** Start SUPPLIED ENTRIES **

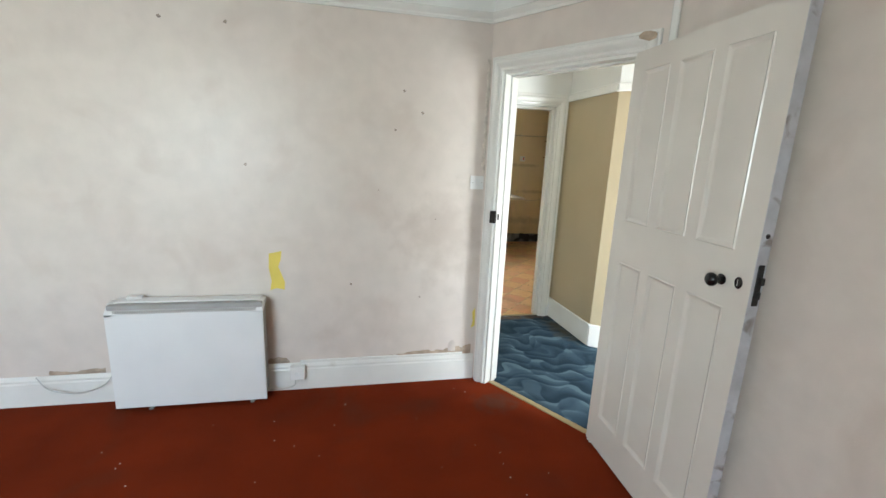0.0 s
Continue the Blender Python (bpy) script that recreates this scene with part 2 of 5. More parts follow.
# ---- mesh helpers ----
def box(bm, x0, x1, y0, y1, z0, z1, bev=0.0, seg=1):
    """An axis-aligned block with eased edges."""
    v = [bm.verts.new((x, y, z)) for x in (x0, x1) for y in (y0, y1) for z in (z0, z1)]
    f = [bm.faces.new([v[i] for i in q]) for q in ((0, 1, 3, 2), (4, 6, 7, 5), (0, 4, 5, 1), (2, 3, 7, 6), (0, 2, 6, 4), (1, 5, 7, 3))]
    if bev:
        edges = {e for q in f for e in q.edges}
        bmesh.ops.bevel(bm, geom=list(edges), offset=bev, segments=seg, affect="EDGES", profile=0.6)
    return v


def prism(bm, pts, z0, z1, bev=0.0, seg=1):
    """A flat outline raised from z0 to z1."""
    lo = [bm.verts.new((x, y, z0)) for x, y in pts]
    hi = [bm.verts.new((x, y, z1)) for x, y in pts]
    f = [bm.faces.new(lo[::-1]), bm.faces.new(hi)]
    n = len(pts)
    f += [bm.faces.new((lo[i], lo[(i + 1) % n], hi[(i + 1) % n], hi[i])) for i in range(n)]
    if bev:
        bmesh.ops.bevel(bm, geom=list(set(f[1].edges) | set(f[0].edges)), offset=bev, segments=seg, affect="EDGES", profile=0.6)


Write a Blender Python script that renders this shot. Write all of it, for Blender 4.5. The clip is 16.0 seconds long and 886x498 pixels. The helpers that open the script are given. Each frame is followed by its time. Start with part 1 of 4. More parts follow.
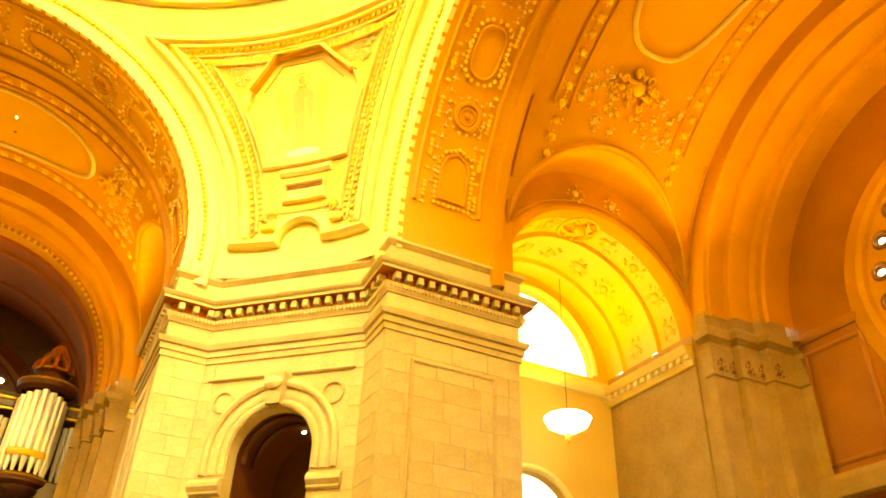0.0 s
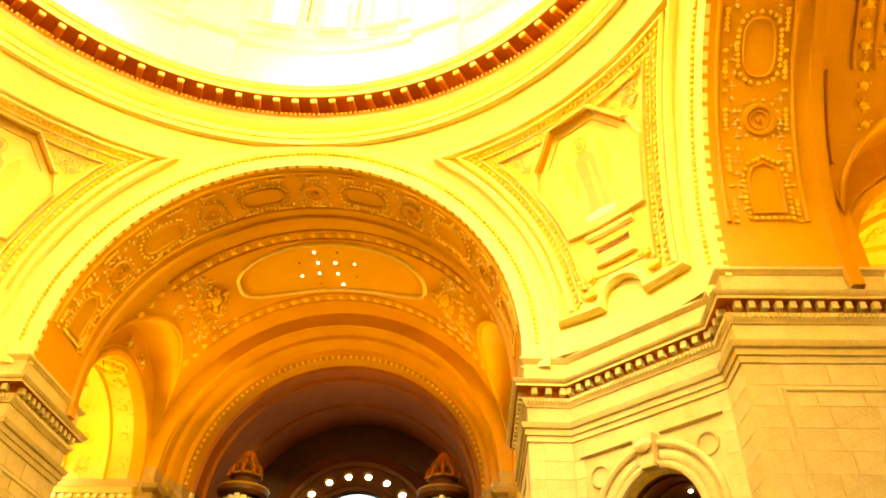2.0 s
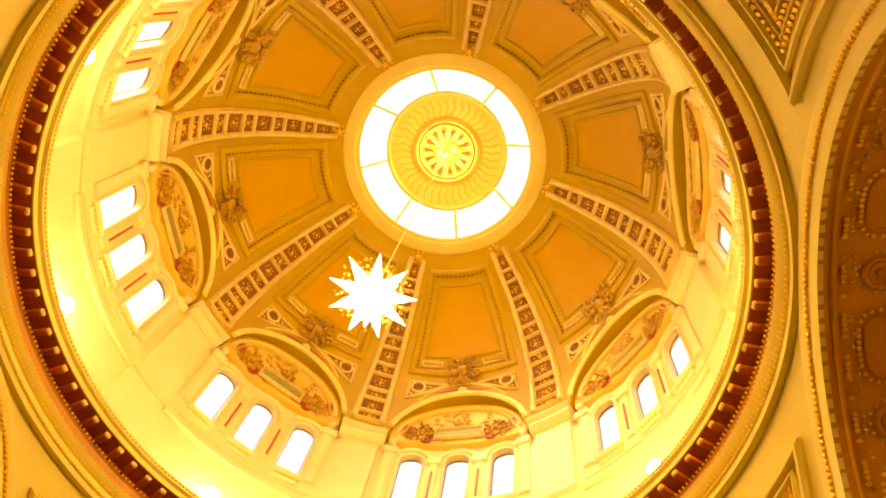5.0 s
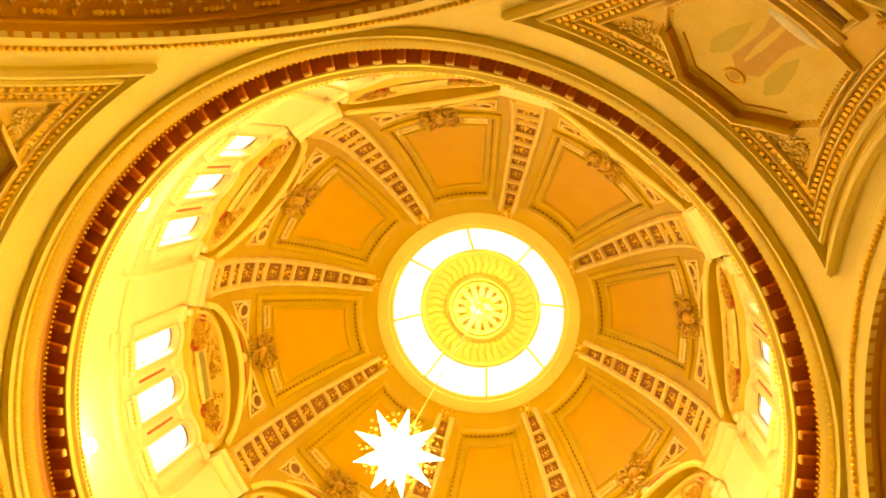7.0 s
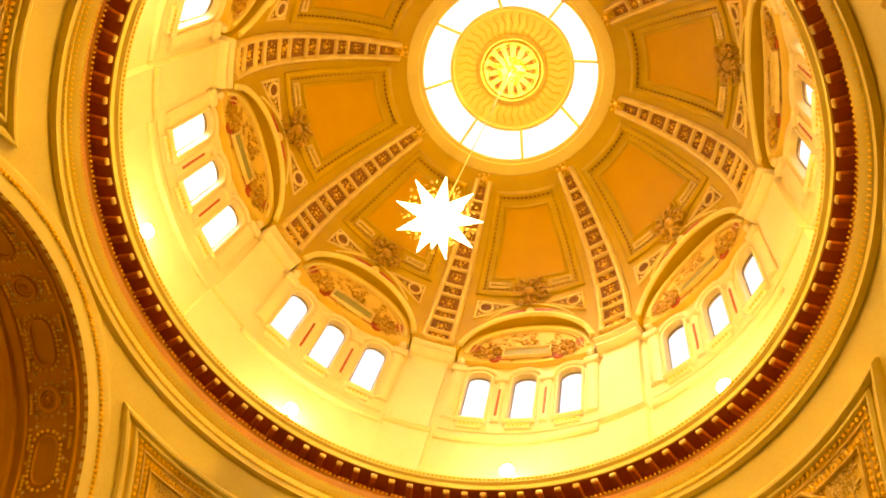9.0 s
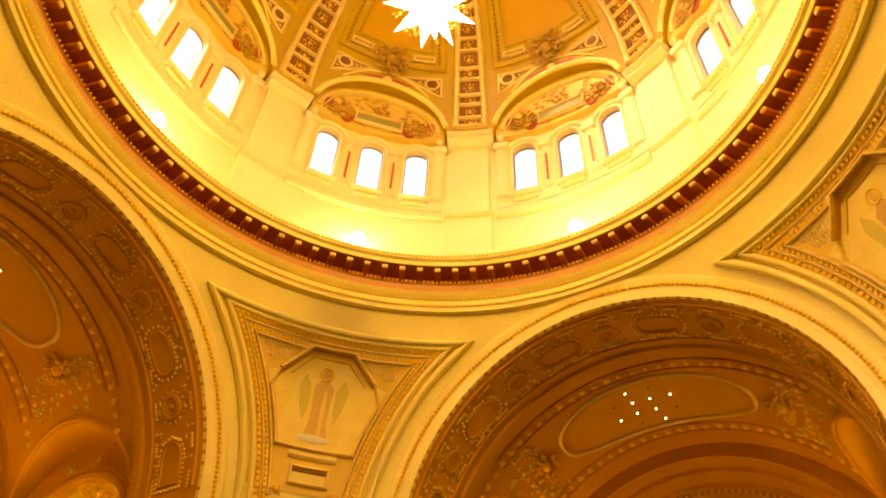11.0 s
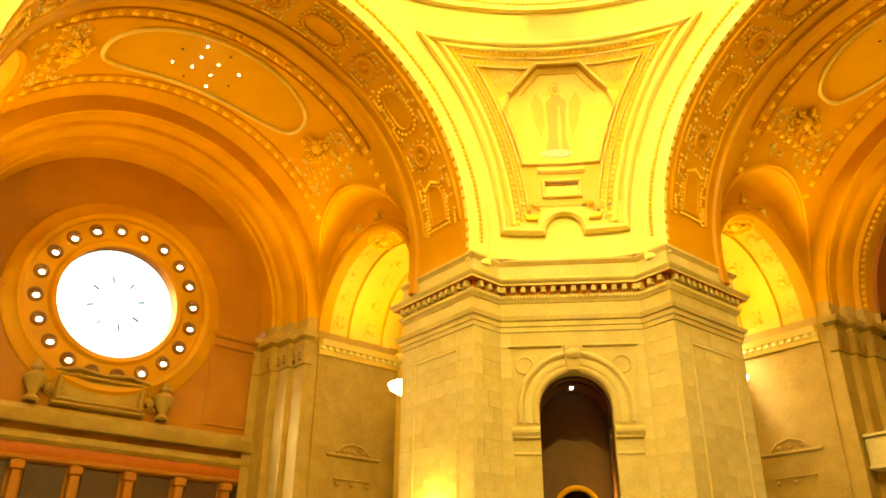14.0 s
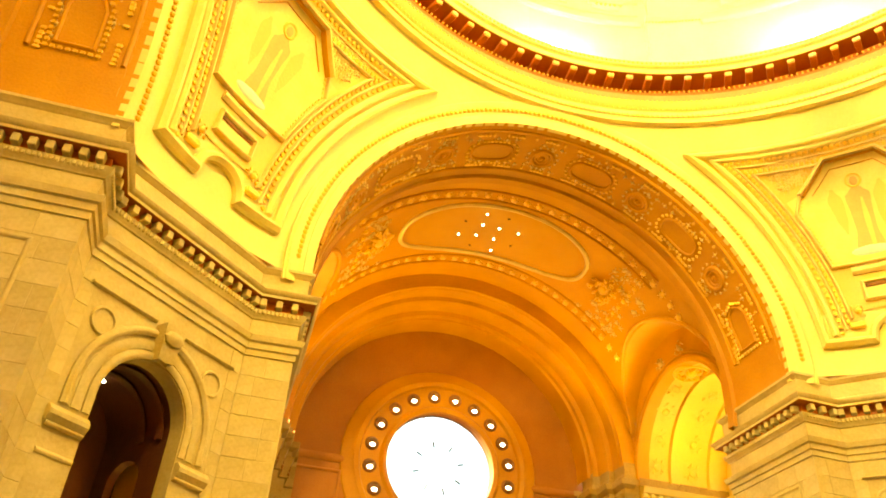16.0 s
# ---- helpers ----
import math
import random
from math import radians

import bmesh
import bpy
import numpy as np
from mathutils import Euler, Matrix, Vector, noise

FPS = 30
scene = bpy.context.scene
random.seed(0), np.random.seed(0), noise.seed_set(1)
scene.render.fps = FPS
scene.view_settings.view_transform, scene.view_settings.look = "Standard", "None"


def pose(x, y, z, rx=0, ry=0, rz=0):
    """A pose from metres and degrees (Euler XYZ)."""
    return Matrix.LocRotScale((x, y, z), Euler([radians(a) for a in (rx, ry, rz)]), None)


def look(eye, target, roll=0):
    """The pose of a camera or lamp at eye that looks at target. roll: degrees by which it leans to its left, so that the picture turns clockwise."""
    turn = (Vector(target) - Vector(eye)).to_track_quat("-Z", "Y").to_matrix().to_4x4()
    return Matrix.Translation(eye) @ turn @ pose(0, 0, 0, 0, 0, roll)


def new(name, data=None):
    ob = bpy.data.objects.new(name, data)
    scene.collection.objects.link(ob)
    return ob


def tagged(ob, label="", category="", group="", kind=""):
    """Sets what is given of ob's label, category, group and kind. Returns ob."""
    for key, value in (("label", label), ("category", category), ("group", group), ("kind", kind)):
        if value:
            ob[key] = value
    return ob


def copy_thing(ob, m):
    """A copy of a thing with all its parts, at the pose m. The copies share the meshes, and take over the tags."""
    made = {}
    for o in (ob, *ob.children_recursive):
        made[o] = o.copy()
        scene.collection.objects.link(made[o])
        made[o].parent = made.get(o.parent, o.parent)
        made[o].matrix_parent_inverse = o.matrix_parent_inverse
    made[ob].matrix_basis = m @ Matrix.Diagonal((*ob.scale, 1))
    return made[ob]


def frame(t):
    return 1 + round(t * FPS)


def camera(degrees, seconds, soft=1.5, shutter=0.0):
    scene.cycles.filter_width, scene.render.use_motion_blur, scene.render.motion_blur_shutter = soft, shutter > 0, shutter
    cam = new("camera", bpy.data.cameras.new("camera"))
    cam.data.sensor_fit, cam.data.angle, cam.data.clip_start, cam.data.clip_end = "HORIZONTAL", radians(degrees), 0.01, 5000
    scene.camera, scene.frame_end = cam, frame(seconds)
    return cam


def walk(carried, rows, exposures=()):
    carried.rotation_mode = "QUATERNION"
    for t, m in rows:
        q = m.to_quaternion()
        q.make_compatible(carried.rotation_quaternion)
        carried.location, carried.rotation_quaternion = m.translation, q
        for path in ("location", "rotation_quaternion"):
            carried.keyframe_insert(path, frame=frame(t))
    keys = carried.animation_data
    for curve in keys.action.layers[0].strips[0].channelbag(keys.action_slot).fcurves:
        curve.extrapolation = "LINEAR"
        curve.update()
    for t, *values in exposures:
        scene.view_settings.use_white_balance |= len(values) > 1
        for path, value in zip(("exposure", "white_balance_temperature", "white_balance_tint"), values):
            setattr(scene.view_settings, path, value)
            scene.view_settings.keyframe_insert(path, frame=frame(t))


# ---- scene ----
cam = camera(59.95, 16.0, soft=1.8)
PATH = [  # seconds and the camera's turn: tilt, lean, heading
    (0, 123.38, -1.86, -27.54),
    (0.5, 121.91, 0.68, -16.32),
    (1, 123.00, 1.31, -9.64),
    (1.5, 123.31, 0.04, -4.11),
    (2, 127.30, -1.27, 1.38),
    (2.5, 135.31, -2.92, 4.36),
    (3, 140.79, -4.02, 5.03),
    (3.5, 146.65, -4.52, 6.93),
    (4, 151.60, -4.70, 8.55),
    (4.5, 156.62, -5.80, 8.42),
    (5, 161.04, -6.35, 8.65),
    (5.2, 162.75, -6.75, 8.10),
    (5.72, 167.20, -7.70, 6.90),
    (6.25, 171.20, -8.45, 6.30),
    (6.78, 173.15, -9.05, 6.50),
    (7.3, 171.53, -9.43, 7.65),
    (7.5, 169.94, -9.46, 8.42),
    (8, 165.01, -10.12, 8.36),
    (8.5, 159.49, -10.69, 9.58),
    (8.7, 157.41, -10.82, 10.17),
    (9.22, 153.10, -10.20, 12.60),
    (9.75, 149.60, -8.20, 16.50),
    (10.28, 145.80, -5.65, 21.40),
    (10.8, 140.17, -3.12, 26.66),
    (11, 137.34, -2.27, 28.77),
    (11.5, 130.64, -2.39, 32.25),
    (12, 126.03, -1.30, 35.86),
    (12.5, 120.81, 0.10, 37.10),
    (13, 115.97, -0.06, 37.58),
    (13.5, 114.23, -0.50, 43.98),
    (14, 115.69, -0.46, 51.01),
    (14.5, 117.68, -0.64, 59.29),
    (15, 122.91, -5.40, 62.94),
    (15.5, 122.34, -3.71, 66.88),
    (16, 125.61, -3.41, 74.12),
]

walk(cam, [(t, pose(7.03, -9.82, 1.52, a, b, c)) for t, a, b, c in PATH],
     exposures=[(0, 4.55, 9000, -10), (1.5, 4.5, 8500, -12), (2.5, 4.34, 8800, -4), (3, 3.88, 9300, 4), (3.5, 3.42, 9600, 4), (4, 3.22, 9900, 6), (5, 2.78, 10200, 18),
                (6.2, 3.1, 10000, 8), (7.5, 3.15, 10000, 6), (8.5, 2.68, 10200, 18), (11, 2.7, 9900, 20), (12, 3.48, 9200, 4), (12.5, 3.86, 8700, -10), (13.5, 4.16, 8000, -24), (14.5, 4.3, 7500, -22), (16, 4.34, 7200, -14)])

# ---- world and light ----
ZS, AR, RS = 15.82, 9.0, 17.53      # springing height, arch radius, pendentive sphere
DZ, DR, DH = 40.77, 13.85, 11.64    # dome: springing height, radius and rise
YC, FR = 23.1, 9.4                  # middle of an arm, radius of its vault
WARM = (1.0, 0.63, 0.12)

world = bpy.data.worlds.new("sky")
scene.world = world
world.use_nodes = True
wn = world.node_tree.nodes
sky = wn.new("ShaderNodeTexSky")
sky.sky_type, sky.sun_disc = "NISHITA", False
sky.sun_elevation, sky.sun_rotation = radians(48), radians(200)
sky.dust_density, sky.ozone_density = 7.0, 0.3
wn["Background"].inputs["Strength"].default_value = 0.15
world.node_tree.links.new(sky.outputs["Color"], wn["Background"].inputs["Color"])
sun = new("sun", bpy.data.lights.new("sun", "SUN"))
sun.data.energy, sun.data.angle, sun.data.color = 0.5, radians(14), (1, 0.95, 0.88)
sun.matrix_world = look((0, 0, 0), (0.3, 0.75, -0.62))


def lamp(name, kind, place, power, radius=0.2, color=WARM, target=None, cone=120):
    data = bpy.data.lights.new(name, kind)
    data.energy, data.color = power, color
    if kind == "AREA":
        data.shape, data.size = "DISK", radius
    else:
        data.shadow_soft_size = radius
    if kind == "SPOT":
        data.spot_size, data.spot_blend = radians(cone), 0.8
    ob = new(name, data)
    ob.matrix_world = look(place, target) if target else pose(*place)
    return ob


def polar(r, az, z):
    a = radians(az)
    return (r * math.sin(a), r * math.cos(a), z)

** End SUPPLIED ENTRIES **

**STATED GOAL**
Repeat only what lies between the start of the data and the end of the line containing "scene.render.fps = FPS", exactly, with pictures left out.

**RESULT OF THE TASK**
0.0 s
Continue the Blender Python (bpy) script that recreates this scene with part 2 of 5. More parts follow.
# ---- mesh helpers ----
def box(bm, x0, x1, y0, y1, z0, z1, bev=0.0, seg=1):
    """An axis-aligned block with eased edges."""
    v = [bm.verts.new((x, y, z)) for x in (x0, x1) for y in (y0, y1) for z in (z0, z1)]
    f = [bm.faces.new([v[i] for i in q]) for q in ((0, 1, 3, 2), (4, 6, 7, 5), (0, 4, 5, 1), (2, 3, 7, 6), (0, 2, 6, 4), (1, 5, 7, 3))]
    if bev:
        edges = {e for q in f for e in q.edges}
        bmesh.ops.bevel(bm, geom=list(edges), offset=bev, segments=seg, affect="EDGES", profile=0.6)
    return v


def prism(bm, pts, z0, z1, bev=0.0, seg=1):
    """A flat outline raised from z0 to z1."""
    lo = [bm.verts.new((x, y, z0)) for x, y in pts]
    hi = [bm.verts.new((x, y, z1)) for x, y in pts]
    f = [bm.faces.new(lo[::-1]), bm.faces.new(hi)]
    n = len(pts)
    f += [bm.faces.new((lo[i], lo[(i + 1) % n], hi[(i + 1) % n], hi[i])) for i in range(n)]
    if bev:
        bmesh.ops.bevel(bm, geom=list(set(f[1].edges) | set(f[0].edges)), offset=bev, segments=seg, affect="EDGES", profile=0.6)


Write a Blender Python script that renders this shot. Write all of it, for Blender 4.5. The clip is 16.0 seconds long and 886x498 pixels. The helpers that open the script are given. Each frame is followed by its time. Start with part 1 of 4. More parts follow.
0.0 s
2.0 s
5.0 s
7.0 s
9.0 s
11.0 s
14.0 s
16.0 s
# ---- helpers ----
import math
import random
from math import radians

import bmesh
import bpy
import numpy as np
from mathutils import Euler, Matrix, Vector, noise

FPS = 30
scene = bpy.context.scene
random.seed(0), np.random.seed(0), noise.seed_set(1)
scene.render.fps = FPS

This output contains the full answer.